This is the final part of a series of posts in response to Matthew Malady’s “El Cheapo Guide To Culture” on Slate.com. Go here for the first, second, and third part of the series.
Go back to school: This is actually a surprisingly excellent tip. Many universities offer free recital series and student concerts are almost always free. But hoping not to get “carded” as it were is treading on moral quicksand. Many events are funded by student fees and sneaking in is cagey.
I’ve already mentioned taking a class. If a college class is too money or time constraining, look at what community organizations offer. UMKC has Communiversity, a program that has numerous one-off courses in every field imaginable for very reasonable prices. Or join a reading group and discuss literature free of charge. The library is currently hosting a Big Read with many activities relating to Mark Twain’s Tom Sawyer.
Don’t be too picky: Most of the activities I’ve listed offer the highest caliber performance for next to (or in some cases) nothing. The artists’ fees and production costs are covered by donors, sponsors, or grants and are presented at no cost to the audience. For some events you need to register ahead of time but that shouldn’t stop you from attending.
As far as being picky, instead think of expanding your horizons. The Electronic Music Midwest festival is this weekend at Kansa City Kansas Community College. Maybe you don’t think of new music being your cup of tea? Well, the festival is three days with nine concerts and over a hundred different works performed by 65 composers both local and international. With the much variety, you might be pleasantly surprised.
Busy during the evenings? There are also free lunch-time series – Bach’s Lunch Series at UMKC and KU, the Ruel Joyce and Jazz Series at JCCC, and the Westport Center for the Arts Brown Bag Concerts – each offering a variety of groups and musical styles.
Don’t overlook the obvious: Yes, the Internet offers numerous coupons, but it’s also an endless source of information. Nowadays, almost everything is listed, every organization has a website, and they all want to publicize their events.
And I’ll add a final step: Always be on the lookout: Scan flyers, road signs, newspaper stories, word-of-mouth, and just be out-and-about. There was a huge turnout for the free open house of the Bolender Center for Dance & Creativity and the Kauffman Center for the Performing Arts. But the sometimes just asking for a private tour works, too. You can tour the brand new, state-of-the-art performance hall in Carmel, IN with a guide as long as you make a reservation.

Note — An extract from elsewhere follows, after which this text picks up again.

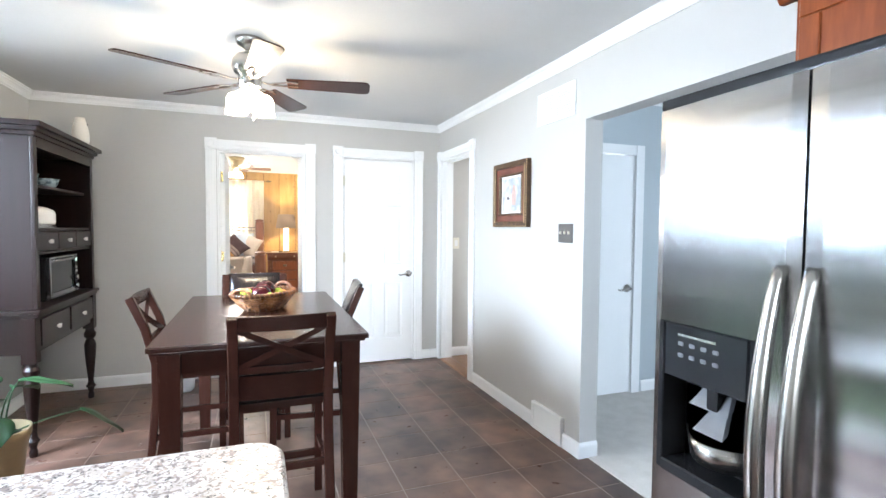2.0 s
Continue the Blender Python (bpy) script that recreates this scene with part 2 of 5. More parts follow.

Driving around you can see brown road signs that mark historic sites. Follow the arrows and for a meager sum you can have a guided tour of such a place as the Thomas Hart Benton House and Studio ($4 for an adult – children, students, and seniors are even cheaper), part of the Missouri State Park system.
The Money Museum, located in the Federal Reserve Bank of Kansas City, is – surprisingly – free. Located nearby is one of my favorite places, the Penn Valley Dog Park. And the views of the city skyline from the Liberty Memorial are beautiful.
And revel in life’s little surprises. The organizers of a 5K in Kansas hired a be-suited jazz trio to play at the race’s half-way point, greeting the runners at the crest of a hill in the middle of nowhere. On a whim, I attended a performance of Buster Keaton’s The General with a newly-improvised score, not having any idea what to expect. It was hilarious.
All it takes is a little bit of planning and a dash of serendipity. Not only will you never spend an evening at home, you won’t spend a boatload of cash, either.
This completes my series in response to Matthew Malady’s “El Cheapo Guide to Culture.” Thanks for reading! Get off the computer now and go enjoy life.